In the records below, find the line that contains "from math import radians" and the line that contains "scene.render.fps = FPS". Set down exactly those lines and every line between them, and nothing more.

### Entries with animation source code
________
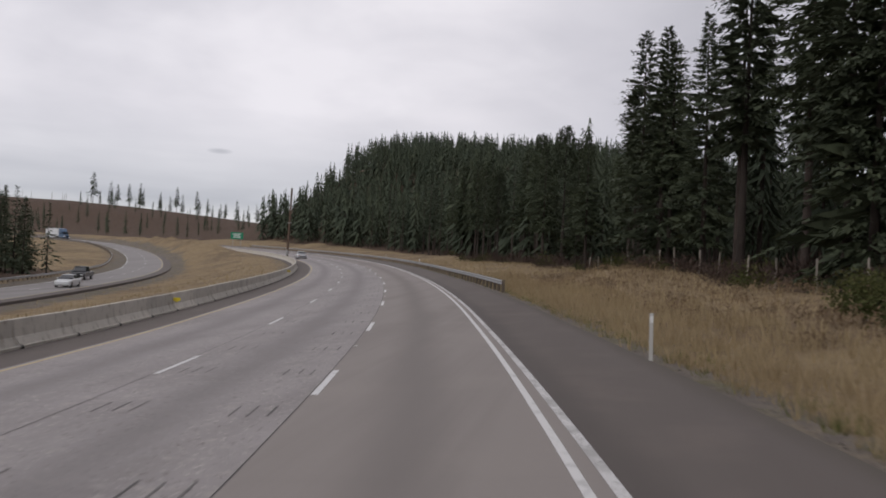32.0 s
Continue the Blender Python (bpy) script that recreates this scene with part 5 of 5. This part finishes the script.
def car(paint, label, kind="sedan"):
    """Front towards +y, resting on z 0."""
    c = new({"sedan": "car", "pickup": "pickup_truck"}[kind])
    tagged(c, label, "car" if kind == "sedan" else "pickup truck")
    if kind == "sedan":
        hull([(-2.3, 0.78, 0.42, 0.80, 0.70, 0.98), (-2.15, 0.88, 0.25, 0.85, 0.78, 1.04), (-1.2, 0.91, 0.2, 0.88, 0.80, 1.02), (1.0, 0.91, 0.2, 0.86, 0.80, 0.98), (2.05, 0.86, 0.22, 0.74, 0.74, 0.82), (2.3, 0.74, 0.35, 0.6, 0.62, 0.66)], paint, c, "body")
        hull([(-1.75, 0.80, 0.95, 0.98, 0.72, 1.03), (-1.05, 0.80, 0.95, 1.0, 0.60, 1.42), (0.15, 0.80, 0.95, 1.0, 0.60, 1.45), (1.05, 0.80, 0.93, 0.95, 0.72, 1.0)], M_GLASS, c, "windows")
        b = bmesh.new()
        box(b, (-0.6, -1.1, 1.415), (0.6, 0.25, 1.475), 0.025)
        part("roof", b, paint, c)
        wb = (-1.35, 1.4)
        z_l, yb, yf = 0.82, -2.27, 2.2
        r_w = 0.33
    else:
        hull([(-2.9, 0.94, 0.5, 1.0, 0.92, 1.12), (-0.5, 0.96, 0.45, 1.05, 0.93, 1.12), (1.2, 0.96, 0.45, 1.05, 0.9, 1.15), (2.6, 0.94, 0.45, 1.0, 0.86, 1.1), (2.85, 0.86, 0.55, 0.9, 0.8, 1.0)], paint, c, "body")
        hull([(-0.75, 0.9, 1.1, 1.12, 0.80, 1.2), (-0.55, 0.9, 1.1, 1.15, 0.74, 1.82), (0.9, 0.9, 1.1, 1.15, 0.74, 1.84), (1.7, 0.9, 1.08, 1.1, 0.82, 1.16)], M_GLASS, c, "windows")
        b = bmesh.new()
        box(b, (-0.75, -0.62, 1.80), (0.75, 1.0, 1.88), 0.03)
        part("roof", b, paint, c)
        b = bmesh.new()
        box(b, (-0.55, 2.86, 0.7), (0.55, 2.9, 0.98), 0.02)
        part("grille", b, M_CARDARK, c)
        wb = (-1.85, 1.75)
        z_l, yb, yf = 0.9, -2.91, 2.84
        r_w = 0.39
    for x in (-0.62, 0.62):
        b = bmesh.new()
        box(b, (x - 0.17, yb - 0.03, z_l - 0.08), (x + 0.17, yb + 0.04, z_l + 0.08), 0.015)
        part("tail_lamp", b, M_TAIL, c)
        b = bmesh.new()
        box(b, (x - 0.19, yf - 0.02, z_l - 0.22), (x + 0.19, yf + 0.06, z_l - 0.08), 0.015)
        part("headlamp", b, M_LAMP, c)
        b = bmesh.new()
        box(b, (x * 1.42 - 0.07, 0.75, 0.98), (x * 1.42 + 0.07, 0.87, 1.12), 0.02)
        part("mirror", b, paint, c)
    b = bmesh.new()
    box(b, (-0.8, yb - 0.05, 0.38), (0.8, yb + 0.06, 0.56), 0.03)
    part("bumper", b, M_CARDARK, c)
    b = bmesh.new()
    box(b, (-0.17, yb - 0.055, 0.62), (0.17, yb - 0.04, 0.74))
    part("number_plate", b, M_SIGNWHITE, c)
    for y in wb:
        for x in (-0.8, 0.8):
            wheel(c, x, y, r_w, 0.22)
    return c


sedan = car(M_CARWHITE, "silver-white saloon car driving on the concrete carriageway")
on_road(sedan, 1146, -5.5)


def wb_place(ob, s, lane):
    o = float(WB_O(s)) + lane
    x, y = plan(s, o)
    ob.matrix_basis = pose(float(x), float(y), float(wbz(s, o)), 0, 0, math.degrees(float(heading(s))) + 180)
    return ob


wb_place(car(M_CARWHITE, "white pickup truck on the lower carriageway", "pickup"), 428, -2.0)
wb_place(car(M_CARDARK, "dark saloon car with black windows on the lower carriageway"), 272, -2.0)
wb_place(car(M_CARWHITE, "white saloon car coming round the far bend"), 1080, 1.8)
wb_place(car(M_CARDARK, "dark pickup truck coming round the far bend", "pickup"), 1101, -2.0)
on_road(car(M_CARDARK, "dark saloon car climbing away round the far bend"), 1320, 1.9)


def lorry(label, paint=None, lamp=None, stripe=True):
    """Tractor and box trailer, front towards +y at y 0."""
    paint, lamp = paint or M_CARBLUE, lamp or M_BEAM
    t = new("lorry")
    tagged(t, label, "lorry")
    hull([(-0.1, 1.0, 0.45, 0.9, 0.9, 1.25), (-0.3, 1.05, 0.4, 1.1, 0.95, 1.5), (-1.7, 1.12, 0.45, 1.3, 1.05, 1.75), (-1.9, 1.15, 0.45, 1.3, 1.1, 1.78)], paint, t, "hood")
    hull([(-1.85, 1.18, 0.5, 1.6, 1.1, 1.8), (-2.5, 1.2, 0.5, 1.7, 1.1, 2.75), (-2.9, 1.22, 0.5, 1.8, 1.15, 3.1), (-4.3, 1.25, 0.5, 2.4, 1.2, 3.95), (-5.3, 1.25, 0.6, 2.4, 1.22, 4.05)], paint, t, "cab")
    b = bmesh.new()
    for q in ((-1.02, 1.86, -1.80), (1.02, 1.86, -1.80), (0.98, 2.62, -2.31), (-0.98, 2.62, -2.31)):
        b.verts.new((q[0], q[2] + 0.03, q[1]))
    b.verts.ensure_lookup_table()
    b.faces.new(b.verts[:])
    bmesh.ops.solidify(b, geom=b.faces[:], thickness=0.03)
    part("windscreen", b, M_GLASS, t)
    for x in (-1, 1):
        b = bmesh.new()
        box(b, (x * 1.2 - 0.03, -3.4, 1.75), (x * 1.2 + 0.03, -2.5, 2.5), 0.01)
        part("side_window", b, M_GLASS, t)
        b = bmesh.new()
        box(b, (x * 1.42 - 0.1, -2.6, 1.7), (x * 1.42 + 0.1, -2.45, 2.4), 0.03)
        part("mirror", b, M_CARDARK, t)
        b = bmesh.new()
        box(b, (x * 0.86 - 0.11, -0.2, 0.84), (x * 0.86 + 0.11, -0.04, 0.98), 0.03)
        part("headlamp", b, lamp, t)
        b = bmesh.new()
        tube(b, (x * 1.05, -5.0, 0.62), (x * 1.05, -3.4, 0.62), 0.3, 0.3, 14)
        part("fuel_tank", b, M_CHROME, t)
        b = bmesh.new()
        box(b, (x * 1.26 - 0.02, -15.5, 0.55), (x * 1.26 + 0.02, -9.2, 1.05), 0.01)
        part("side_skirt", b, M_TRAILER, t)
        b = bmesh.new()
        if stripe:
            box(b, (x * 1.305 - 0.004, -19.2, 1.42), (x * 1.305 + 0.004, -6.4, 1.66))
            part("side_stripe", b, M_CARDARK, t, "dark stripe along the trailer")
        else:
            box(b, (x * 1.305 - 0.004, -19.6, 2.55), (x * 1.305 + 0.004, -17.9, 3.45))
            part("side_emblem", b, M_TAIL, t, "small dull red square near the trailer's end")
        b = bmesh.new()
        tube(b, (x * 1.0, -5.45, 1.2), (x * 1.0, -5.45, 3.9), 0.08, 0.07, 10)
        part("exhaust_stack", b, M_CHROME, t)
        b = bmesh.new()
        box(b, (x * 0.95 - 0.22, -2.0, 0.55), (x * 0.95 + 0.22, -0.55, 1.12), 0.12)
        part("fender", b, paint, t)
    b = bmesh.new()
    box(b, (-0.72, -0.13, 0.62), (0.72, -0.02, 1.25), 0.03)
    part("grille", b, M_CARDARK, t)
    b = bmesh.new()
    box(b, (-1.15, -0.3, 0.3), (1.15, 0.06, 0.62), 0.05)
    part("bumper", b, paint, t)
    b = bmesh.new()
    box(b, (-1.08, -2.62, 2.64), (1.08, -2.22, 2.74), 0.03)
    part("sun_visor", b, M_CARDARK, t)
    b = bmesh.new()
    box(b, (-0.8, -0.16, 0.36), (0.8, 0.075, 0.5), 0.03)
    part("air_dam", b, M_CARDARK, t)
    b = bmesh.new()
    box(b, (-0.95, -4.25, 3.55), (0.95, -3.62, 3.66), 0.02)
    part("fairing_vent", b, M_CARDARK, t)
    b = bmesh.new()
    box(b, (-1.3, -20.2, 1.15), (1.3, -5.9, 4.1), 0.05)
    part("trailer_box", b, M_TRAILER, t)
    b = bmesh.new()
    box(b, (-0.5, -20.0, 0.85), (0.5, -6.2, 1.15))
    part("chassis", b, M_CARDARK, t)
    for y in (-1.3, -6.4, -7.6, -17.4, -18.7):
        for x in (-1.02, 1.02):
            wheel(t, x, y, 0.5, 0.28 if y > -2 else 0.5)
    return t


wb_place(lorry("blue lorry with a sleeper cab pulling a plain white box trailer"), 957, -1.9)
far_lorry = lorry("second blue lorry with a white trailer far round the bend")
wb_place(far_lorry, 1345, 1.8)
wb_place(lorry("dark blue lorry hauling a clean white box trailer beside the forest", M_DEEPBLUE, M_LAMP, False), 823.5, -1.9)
________
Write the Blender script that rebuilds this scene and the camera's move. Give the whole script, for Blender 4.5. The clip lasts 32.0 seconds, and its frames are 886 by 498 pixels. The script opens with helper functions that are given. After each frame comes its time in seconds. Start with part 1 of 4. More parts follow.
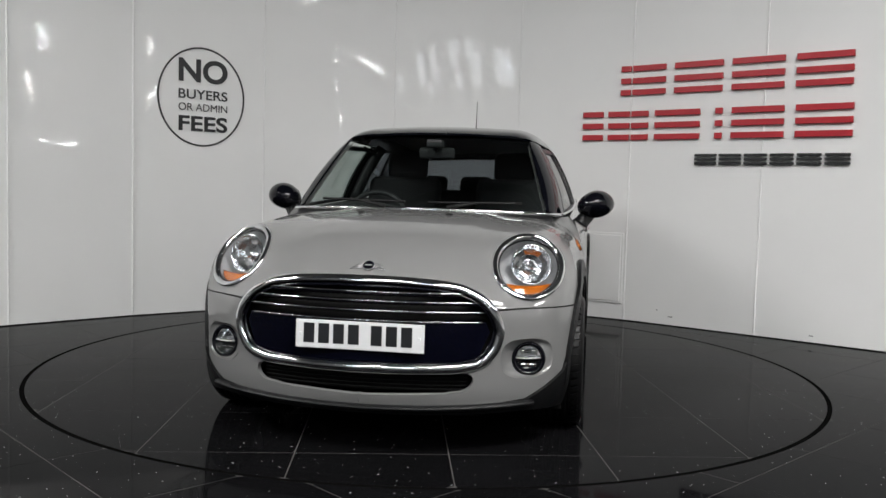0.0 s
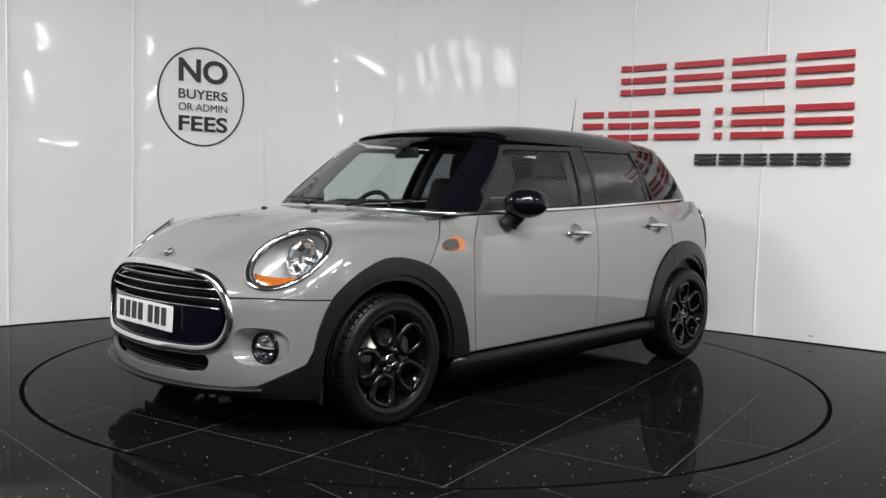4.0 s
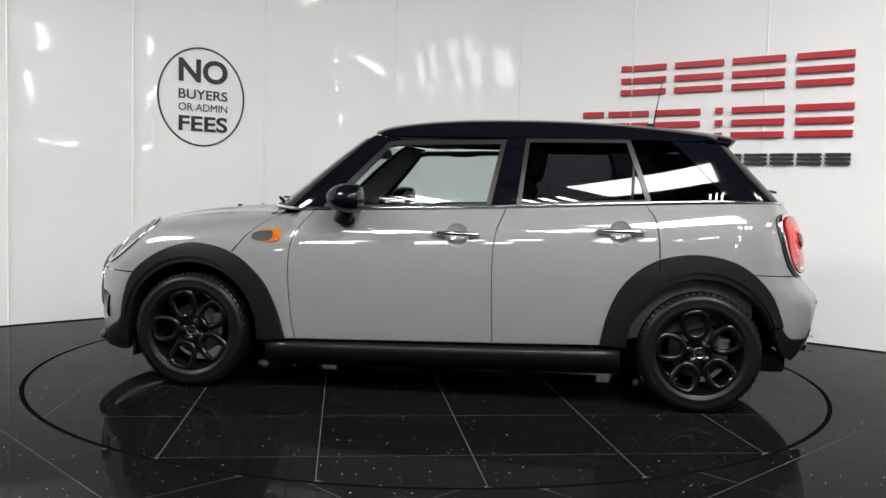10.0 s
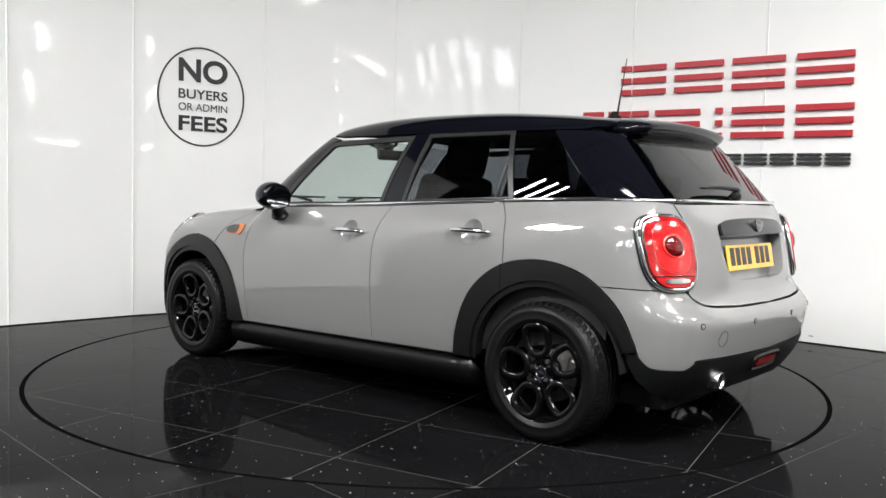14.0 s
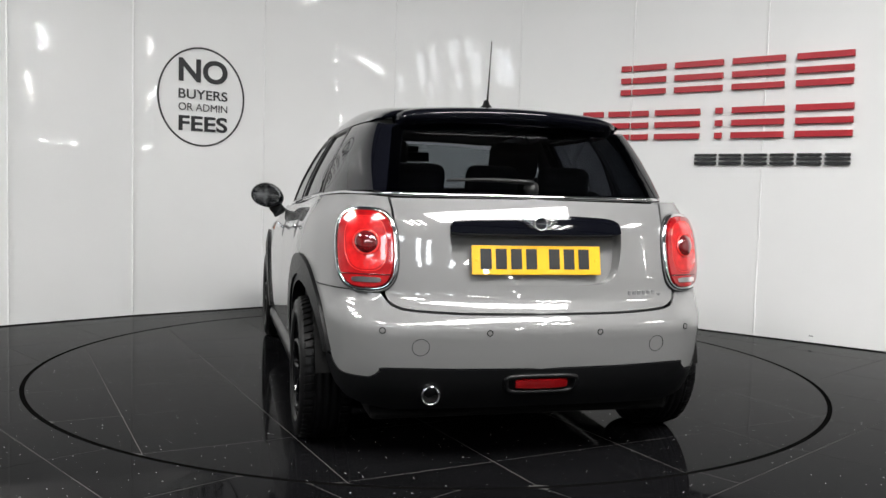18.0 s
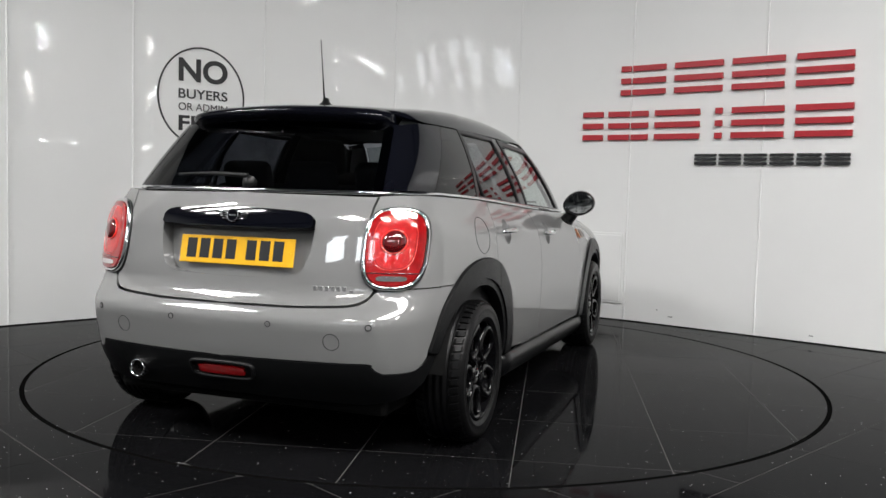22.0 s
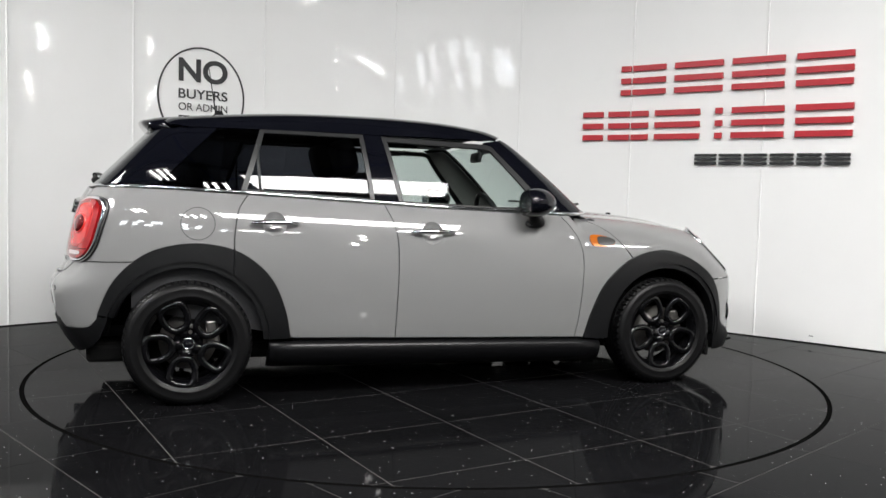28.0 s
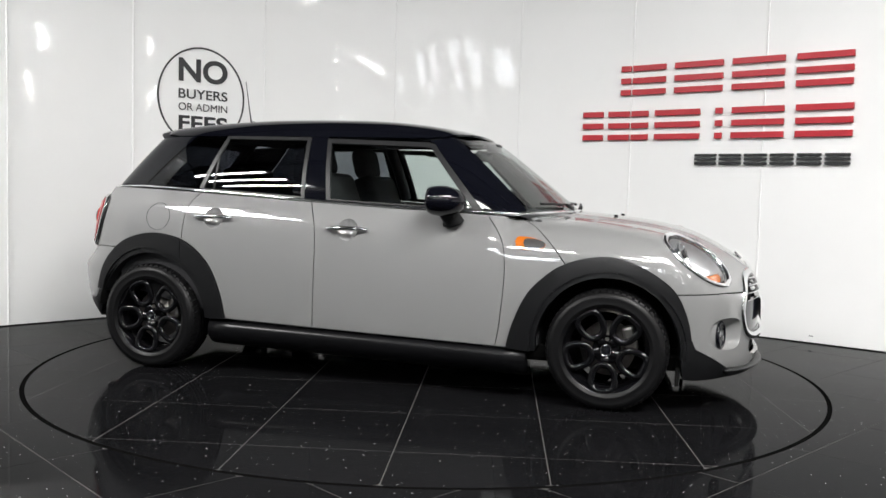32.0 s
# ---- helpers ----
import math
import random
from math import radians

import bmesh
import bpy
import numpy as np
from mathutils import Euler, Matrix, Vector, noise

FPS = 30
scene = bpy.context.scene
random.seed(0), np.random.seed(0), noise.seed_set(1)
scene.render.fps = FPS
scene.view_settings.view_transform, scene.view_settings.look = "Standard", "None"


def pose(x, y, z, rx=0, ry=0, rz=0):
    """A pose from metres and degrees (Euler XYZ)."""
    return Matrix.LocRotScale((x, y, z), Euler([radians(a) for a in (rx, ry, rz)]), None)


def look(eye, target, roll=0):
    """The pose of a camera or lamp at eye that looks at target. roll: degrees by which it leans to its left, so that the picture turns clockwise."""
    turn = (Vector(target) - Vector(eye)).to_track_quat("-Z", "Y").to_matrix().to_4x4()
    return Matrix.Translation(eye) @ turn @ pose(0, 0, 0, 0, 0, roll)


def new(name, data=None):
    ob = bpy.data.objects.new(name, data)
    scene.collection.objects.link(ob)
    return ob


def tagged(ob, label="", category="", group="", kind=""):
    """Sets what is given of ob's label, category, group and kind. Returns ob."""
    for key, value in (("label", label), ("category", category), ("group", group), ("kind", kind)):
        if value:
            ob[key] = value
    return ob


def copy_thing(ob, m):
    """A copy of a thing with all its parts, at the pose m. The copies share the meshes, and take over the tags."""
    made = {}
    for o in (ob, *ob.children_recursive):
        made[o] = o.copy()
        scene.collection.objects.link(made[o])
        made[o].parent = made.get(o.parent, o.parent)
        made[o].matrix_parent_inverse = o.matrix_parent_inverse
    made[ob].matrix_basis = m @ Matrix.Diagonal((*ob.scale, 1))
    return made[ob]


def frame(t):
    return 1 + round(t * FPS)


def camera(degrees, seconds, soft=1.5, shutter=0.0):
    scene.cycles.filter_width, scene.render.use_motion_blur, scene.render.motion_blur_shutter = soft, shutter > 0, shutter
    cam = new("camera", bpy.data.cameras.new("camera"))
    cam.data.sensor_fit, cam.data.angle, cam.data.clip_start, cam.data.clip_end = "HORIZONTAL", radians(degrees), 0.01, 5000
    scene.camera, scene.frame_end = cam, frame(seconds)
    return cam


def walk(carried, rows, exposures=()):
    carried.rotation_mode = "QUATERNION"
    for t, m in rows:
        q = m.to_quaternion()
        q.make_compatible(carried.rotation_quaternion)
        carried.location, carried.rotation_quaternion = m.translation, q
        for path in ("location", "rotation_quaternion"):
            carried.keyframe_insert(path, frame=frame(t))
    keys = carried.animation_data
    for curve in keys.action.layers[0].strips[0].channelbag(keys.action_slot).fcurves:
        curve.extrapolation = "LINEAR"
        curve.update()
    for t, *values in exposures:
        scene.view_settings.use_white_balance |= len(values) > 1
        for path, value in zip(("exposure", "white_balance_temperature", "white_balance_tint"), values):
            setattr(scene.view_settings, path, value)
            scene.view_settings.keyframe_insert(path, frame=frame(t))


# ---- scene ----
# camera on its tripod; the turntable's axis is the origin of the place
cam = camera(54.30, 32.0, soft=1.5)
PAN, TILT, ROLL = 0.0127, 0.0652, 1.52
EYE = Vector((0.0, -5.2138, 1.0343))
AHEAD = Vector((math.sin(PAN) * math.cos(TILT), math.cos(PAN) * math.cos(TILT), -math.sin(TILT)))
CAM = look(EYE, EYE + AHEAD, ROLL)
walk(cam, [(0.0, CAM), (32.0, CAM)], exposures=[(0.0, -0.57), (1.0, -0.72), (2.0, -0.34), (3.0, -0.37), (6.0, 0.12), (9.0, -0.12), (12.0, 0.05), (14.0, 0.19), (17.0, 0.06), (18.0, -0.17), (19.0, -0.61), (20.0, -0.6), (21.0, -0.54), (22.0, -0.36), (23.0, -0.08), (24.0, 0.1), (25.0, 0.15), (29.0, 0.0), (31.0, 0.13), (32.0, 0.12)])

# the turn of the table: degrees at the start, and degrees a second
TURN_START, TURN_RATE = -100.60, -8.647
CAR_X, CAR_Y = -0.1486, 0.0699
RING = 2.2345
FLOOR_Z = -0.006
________
### Output for this task
from math import radians

import bmesh
import bpy
import numpy as np
from mathutils import Euler, Matrix, Vector, noise

FPS = 30
scene = bpy.context.scene
random.seed(0), np.random.seed(0), noise.seed_set(1)
scene.render.fps = FPS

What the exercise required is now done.